Furthermore, my ability to dissect and interpret the writings of others is a common theme present throughout my portfolio. Specifically, in a case study completed for a writing and rhetoric course, I analyze the writing development of a novice sociology professor. I point out how her positioning as a writer and use of hedges indicate her transition from hesitant PhD candidate to a confident associate professor at Wake Forest. This was the first time I was asked to closely analyze syntax, verbiage and structure, so this process helped me to identify and understand stance markers within my own writing. While writing about writing can be a challenging task, it is essential for writers to reflect on the writing process itself in order to become an efficient communicator.

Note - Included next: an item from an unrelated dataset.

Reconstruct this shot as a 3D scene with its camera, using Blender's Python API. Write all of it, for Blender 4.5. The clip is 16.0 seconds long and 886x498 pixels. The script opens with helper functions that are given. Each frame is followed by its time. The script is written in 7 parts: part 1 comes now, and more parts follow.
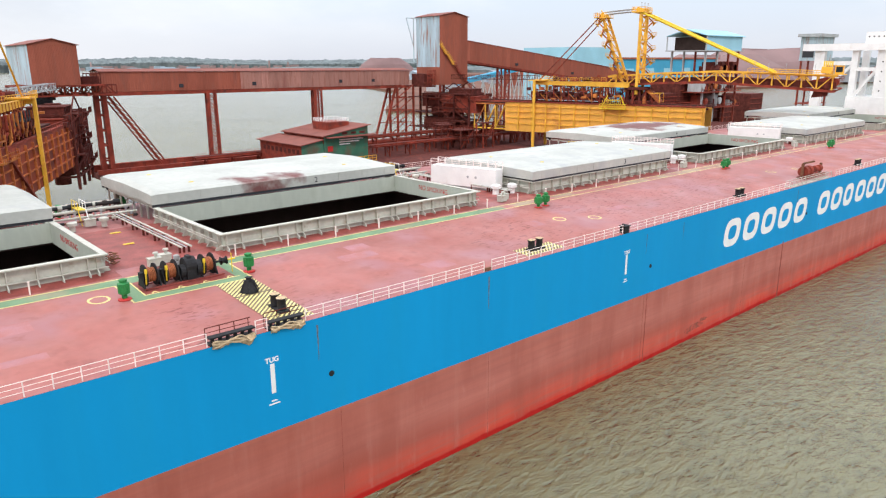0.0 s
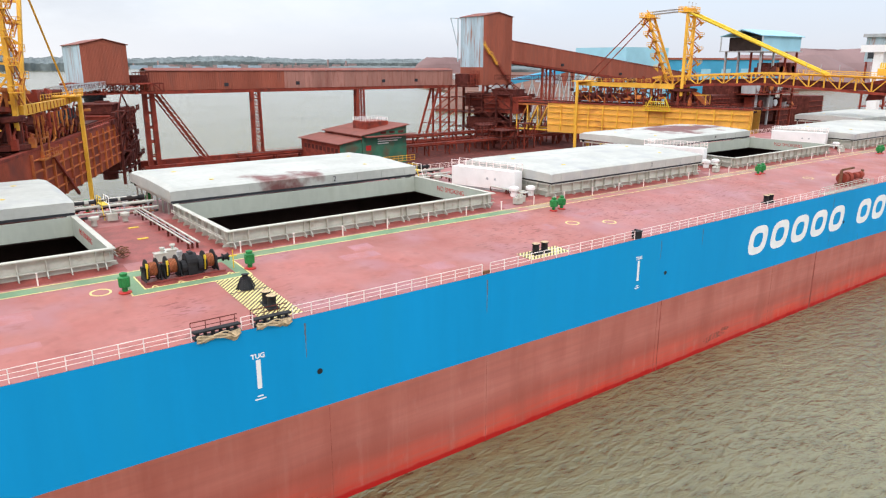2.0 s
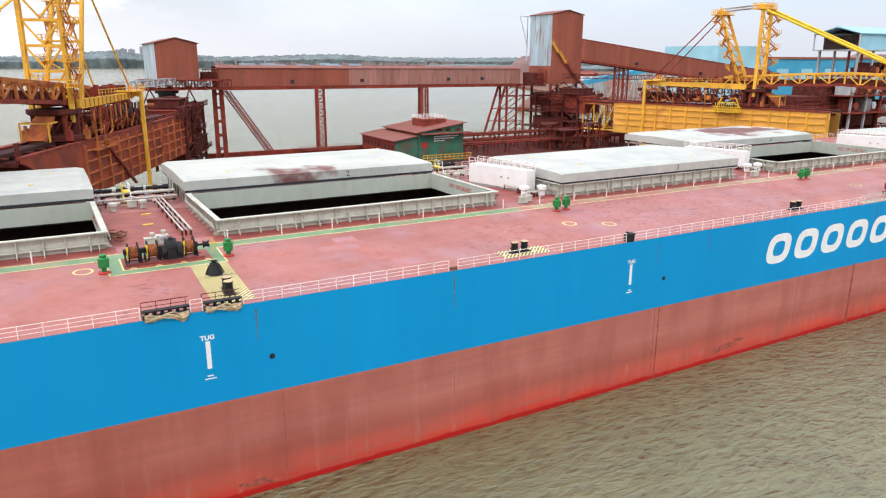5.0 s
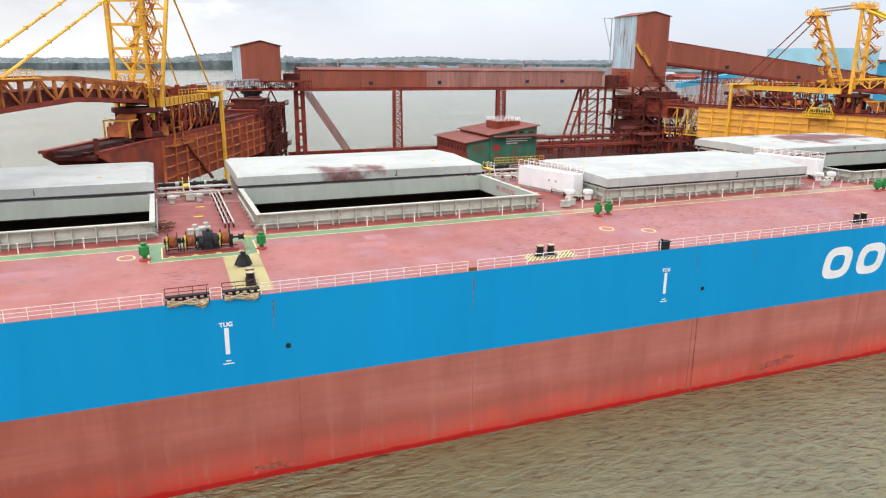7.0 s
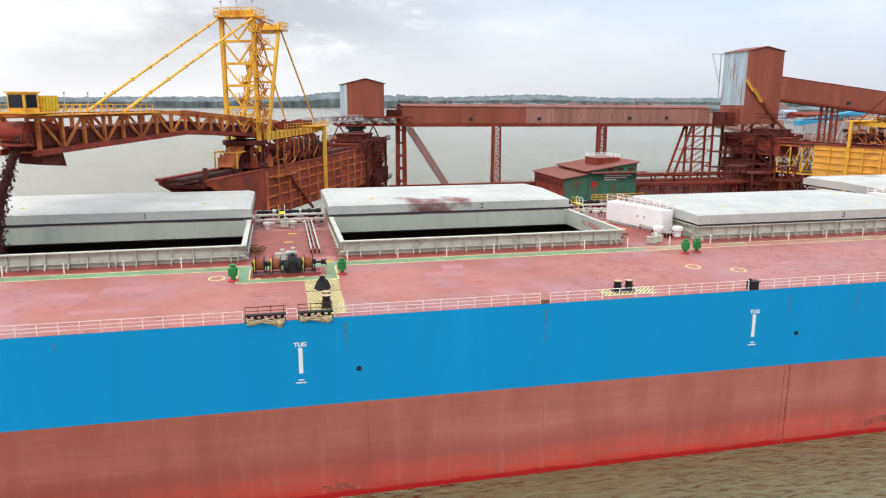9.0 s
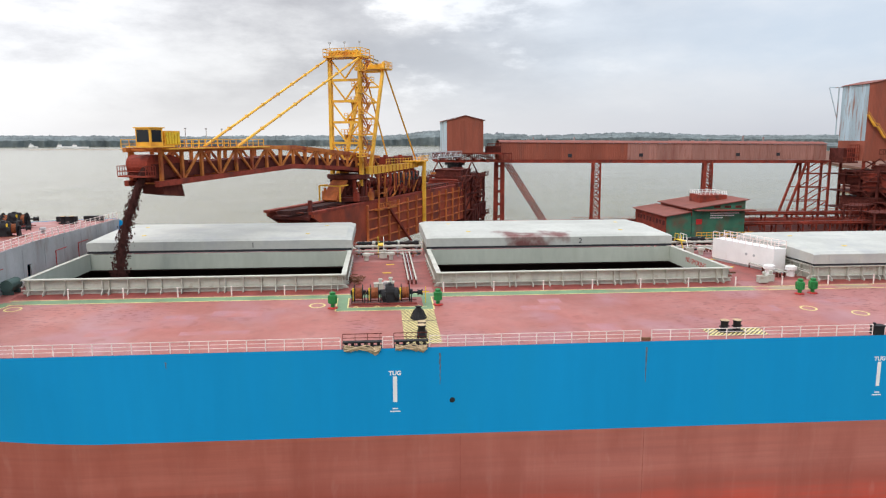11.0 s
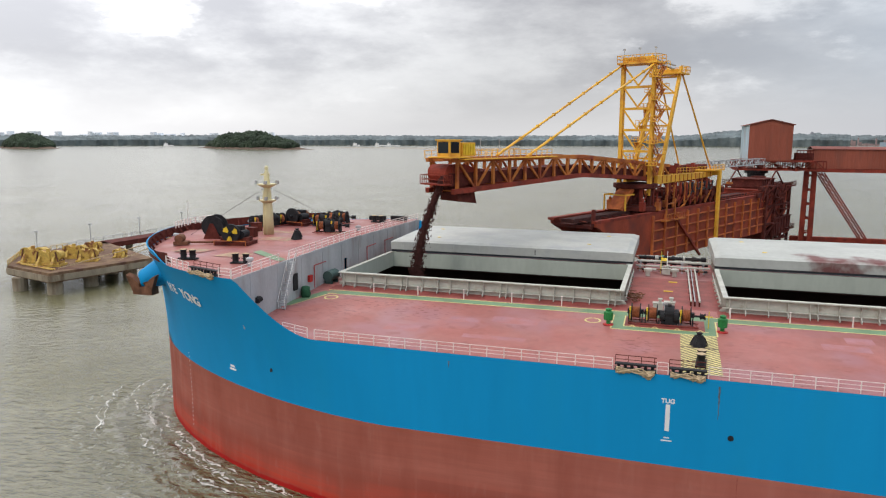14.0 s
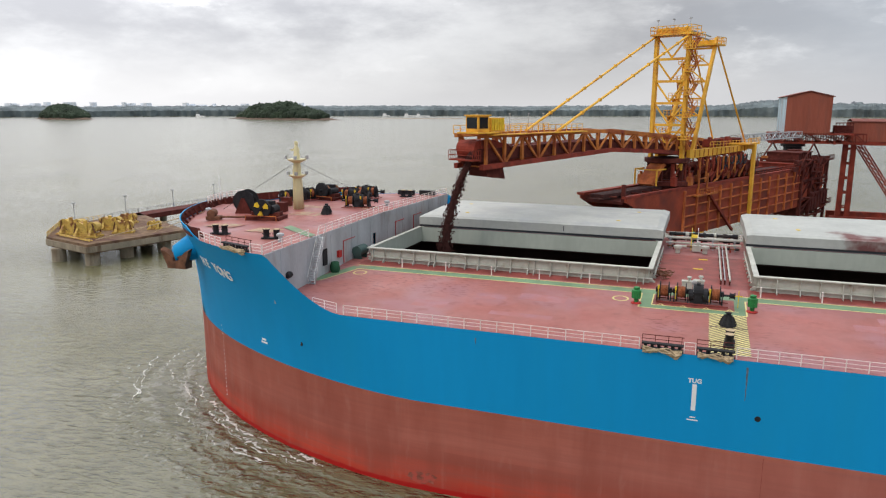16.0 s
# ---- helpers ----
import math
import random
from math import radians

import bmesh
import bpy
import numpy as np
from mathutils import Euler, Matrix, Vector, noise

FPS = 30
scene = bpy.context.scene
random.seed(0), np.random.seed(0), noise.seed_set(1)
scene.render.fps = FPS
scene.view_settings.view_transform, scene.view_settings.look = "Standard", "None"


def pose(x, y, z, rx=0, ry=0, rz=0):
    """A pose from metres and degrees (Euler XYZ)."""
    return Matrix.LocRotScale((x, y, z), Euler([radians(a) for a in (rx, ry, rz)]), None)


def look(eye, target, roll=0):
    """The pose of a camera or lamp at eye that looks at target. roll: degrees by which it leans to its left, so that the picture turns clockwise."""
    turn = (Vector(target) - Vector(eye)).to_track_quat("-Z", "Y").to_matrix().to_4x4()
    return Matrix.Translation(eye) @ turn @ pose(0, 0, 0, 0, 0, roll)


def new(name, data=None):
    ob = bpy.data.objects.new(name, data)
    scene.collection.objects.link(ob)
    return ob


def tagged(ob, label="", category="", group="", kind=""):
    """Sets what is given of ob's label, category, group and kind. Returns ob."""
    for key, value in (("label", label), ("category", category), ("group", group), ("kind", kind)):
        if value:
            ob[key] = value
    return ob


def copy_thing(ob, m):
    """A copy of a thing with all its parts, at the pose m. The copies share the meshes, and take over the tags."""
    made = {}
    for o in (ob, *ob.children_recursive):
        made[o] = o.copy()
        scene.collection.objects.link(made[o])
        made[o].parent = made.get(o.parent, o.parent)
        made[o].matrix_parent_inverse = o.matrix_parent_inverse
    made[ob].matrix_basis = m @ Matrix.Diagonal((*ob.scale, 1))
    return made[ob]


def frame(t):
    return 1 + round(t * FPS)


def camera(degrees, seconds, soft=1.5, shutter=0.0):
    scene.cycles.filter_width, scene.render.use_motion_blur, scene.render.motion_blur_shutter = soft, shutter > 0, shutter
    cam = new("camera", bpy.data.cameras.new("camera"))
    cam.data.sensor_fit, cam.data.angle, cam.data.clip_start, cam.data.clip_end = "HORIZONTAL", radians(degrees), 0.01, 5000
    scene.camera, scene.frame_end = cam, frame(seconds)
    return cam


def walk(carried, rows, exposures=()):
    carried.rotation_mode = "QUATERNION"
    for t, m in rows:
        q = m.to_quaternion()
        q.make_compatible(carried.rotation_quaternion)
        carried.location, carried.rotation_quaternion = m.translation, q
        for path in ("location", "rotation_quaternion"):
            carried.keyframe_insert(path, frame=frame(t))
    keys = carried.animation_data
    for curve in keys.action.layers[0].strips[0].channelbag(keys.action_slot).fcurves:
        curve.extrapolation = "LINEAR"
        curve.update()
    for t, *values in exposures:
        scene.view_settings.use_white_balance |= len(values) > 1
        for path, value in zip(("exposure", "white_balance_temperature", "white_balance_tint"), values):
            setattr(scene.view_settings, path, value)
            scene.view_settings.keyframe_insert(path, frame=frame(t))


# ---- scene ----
# seconds, eye, yaw (to the left from +y), pitch, roll
PATH = [
    (0, (-24.972, -49.136, 40.188), -41.639, -14.886, -0.164),
    (0.5, (-24.230, -49.655, 40.179), -40.621, -14.896, -0.109),
    (1, (-23.243, -50.475, 40.237), -39.491, -14.893, -0.076),
    (1.5, (-22.026, -51.503, 40.341), -38.324, -14.906, -0.016),
    (2, (-20.624, -52.681, 40.422), -37.181, -14.918, 0.023),
    (2.5, (-19.057, -53.898, 40.436), -36.029, -14.934, 0.082),
    (3, (-17.341, -55.276, 40.429), -34.847, -14.931, 0.114),
    (3.5, (-15.502, -56.662, 40.420), -33.592, -14.940, 0.119),
    (4, (-13.750, -58.021, 40.387), -32.290, -14.963, 0.142),
    (4.8, (-11.040, -60.009, 40.344), -30.039, -15.018, 0.166),
    (5.6, (-8.464, -61.721, 40.325), -27.400, -15.056, 0.186),
    (6.5, (-5.623, -63.493, 40.342), -23.862, -14.980, 0.233),
    (7, (-4.042, -64.467, 40.365), -21.708, -14.884, 0.274),
    (7.5, (-2.626, -65.274, 40.356), -19.236, -14.582, 0.231),
    (8, (-1.834, -65.731, 40.350), -16.605, -14.015, 0.224),
    (8.5, (-1.414, -65.965, 40.118), -14.127, -12.955, 0.204),
    (9, (-1.191, -66.062, 39.881), -13.039, -11.983, 0.160),
    (9.5, (-1.112, -66.045, 39.579), -12.716, -10.838, 0.083),
    (10, (-1.118, -65.975, 39.308), -11.993, -9.789, 0.006),
    (10.4, (-1.144, -65.924, 39.176), -10.341, -9.200, -0.033),
    (10.8, (-1.157, -65.910, 39.174), -7.090, -8.982, -0.031),
    (11, (-1.209, -65.924, 39.292), -5.114, -8.990, -0.035),
    (11.5, (-1.132, -66.005, 39.628), 0.348, -9.008, 0.015),
    (12, (-1.005, -66.035, 39.946), 5.452, -9.063, 0.100),
    (12.5, (-1.042, -66.133, 40.151), 9.285, -9.043, 0.137),
    (13, (-0.969, -66.193, 40.434), 13.451, -9.034, 0.141),
    (13.5, (-0.865, -66.275, 40.740), 16.618, -9.023, 0.124),
    (14, (-0.771, -66.282, 41.035), 17.854, -9.034, 0.105),
    (14.5, (-0.721, -66.379, 41.302), 18.438, -9.182, 0.074),
    (15, (-0.638, -66.449, 41.530), 19.080, -9.763, 0.005),
    (15.5, (-0.624, -66.432, 41.683), 19.685, -10.586, 0.017),
    (16, (-0.568, -66.446, 41.783), 20.245, -11.391, 0.003),
]
cam = camera(64.24, 16.0, soft=1.2)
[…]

In reflection of my undergraduate writing career, I used my skill of writing to generate conversation with peers and teachers, help others develop their own writing, and share news and information through various news outlets and blogs. Transitioning into the professional world, I realize that my writing will serve different purposes, including sharing information with coworkers, communicating with clients, and taking down notes in meetings. While I will no longer be writing articles for a college magazine or lengthy essays and analysis papers for professors in the professional world, I hope to continue to practice this art and someday publish a novel. I hope you enjoy the following portfolio as it showcases decisive writing moments in my undergraduate career and my overall development into an adaptable and engaging writer. I also want to thank my 5th grade teacher for encouraging me to pursue this passion and to not be afraid to voice my opinions, even if they are as outlandish as claiming that the US Constitution is irrelevant to modern lawmaking. Thank you to my undergraduate professors who gave me detailed and honest feedback on my writing assignments and took genuine interest in my writing development. Thank you to my parents and friends who helped me edit final drafts, listened as I read essays out-loud late at night, and helped me overcome frustrating periods of writer’s block. Without this support system, I would not have been able to compose the following portfolio.